La circularidad virtuosa que se busca para convertir la mano de obra venezolana en factor de crecimiento requiere un incremento sustancial del gasto público que Fedesarrollo estima entre $1.8 y $4.1 billones anuales, en función de si se estabilizan o no los flujos fronterizos. Esos recursos estarán destinados a salud, atención de la primera infancia, educación, programas de mitigación de la pobreza y vivienda. No son cifras pequeñas. Para atenderlas se han flexibilizado, por segunda vez en un corto lapso, los compromisos de déficit fiscal. Aunque esa medida haya sido acertada, no cabe duda de que ya agotamos esa posibilidad para las contingencias fiscales que puedan surgir durante los próximos años. Nuevas elasticidades harían quedar a nuestras autoridades como el pastorcito mentiroso. La calificación de la deuda pública en los mercados externos es un activo valioso que no podemos permitir que se deteriore.
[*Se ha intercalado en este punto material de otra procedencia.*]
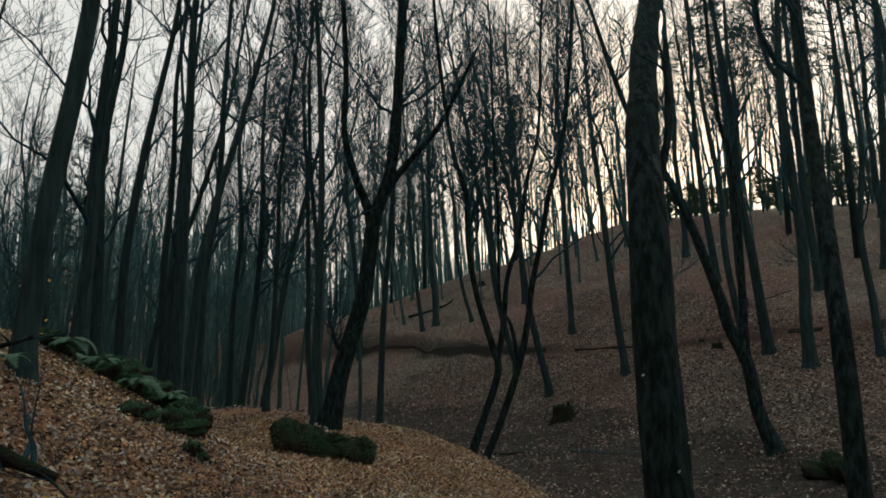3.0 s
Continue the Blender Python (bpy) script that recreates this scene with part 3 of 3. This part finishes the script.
def thicket():
    rng = random.Random(123)
    T = Tubes()
    made = 0
    while made < 640:
        x, y = rng.uniform(-26, 4), rng.uniform(34, 66)
        d = (x - ravine_x(y)) * 0.93
        if d > -3 or abs(x - path_x(y)) < 1.2:
            continue
        made += 1
        z, h, r = land(x, y), rng.uniform(4, 10), rng.uniform(0.02, 0.055)
        lx, ly = rng.gauss(0.08, 0.09), rng.gauss(0, 0.06)
        pts = [Vector((x, y, z - 0.1))]
        for k in range(4):
            pts.append(pts[-1] + Vector((lx * h / 4 + rng.gauss(0, 0.07), ly * h / 4 + rng.gauss(0, 0.07), h / 4)))
        T.tube(pts, [r * (1 - 0.2 * k) for k in range(5)], 4, cap=False)
        for _ in range(7):
            k = rng.randrange(1, 5)
            a = rng.uniform(0, 6.283)
            o = Vector((math.cos(a), math.sin(a), rng.uniform(0.8, 2.2))).normalized() * rng.uniform(0.7, 1.9)
            T.tube([pts[k], pts[k] + o], [0.014, 0.006], 3, cap=False)
    tagged(T.object("thicket", HAZED_BEECH), "thin grey saplings crowding the valley floor", "saplings", kind="stuff")


thicket()

# ---- earth bank above the old terrace path ----
def earth_bank():
    verts, faces, rows = [], [], 6
    ys = [8 + 0.22 * i for i in range(196)]
    for y in ys:
        for k in range(rows):
            wide = (0.12 + 0.26 * ease(y, 27, 38)) * ease(noise.noise((y * 0.17, 4.0, 1.0)), -0.3, 0.3) + 0.02
            d = terrace_line(y) + 0.2 + wide * (k / (rows - 1) - 0.5) + 0.12 * noise.noise((y * 0.8, k * 0.3, 2))
            x = ravine_x(y) + d / 0.93
            lip = (0.0, 0.03, 0.05, 0.1, 0.12, 0.0)[k] * (0.35 + 0.65 * ease(y, 27, 38)) * (1 + 0.9 * noise.noise((y * 1.3, k, 9)))
            verts.append((x - 0.5 * lip, y, land(x, y) + 0.012 + lip))
    for j in range(len(ys) - 1):
        if noise.noise((ys[j] * 0.42, 7.0, 5.0)) + 0.5 * noise.noise((ys[j] * 1.6, 3.0, 5.0)) + 0.55 * ease(ys[j], 27, 38) - 0.2 < 0.0:
            continue
        for k in range(rows - 1):
            faces.append((j * rows + k, j * rows + k + 1, (j + 1) * rows + k + 1, (j + 1) * rows + k))
    tagged(mesh_object("earth_bank", verts, faces, SHADED_SOIL), "low bank of bare earth, painted dark as shade, along the terrace", "bank", kind="structure")


earth_bank()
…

Briznas poéticas. Roberto Juarroz, gran poeta argentino, su asombro frente a lo que sucede: “En las entrañas del verano, / como una fibra más clara, / repercute la voz del heladero. / No es la infancia que vuelve. / No es algo de dios que se ha vestido de blanco. / No es una luna en el día. / Es solo lo posible / que nos demuestra su existencia”.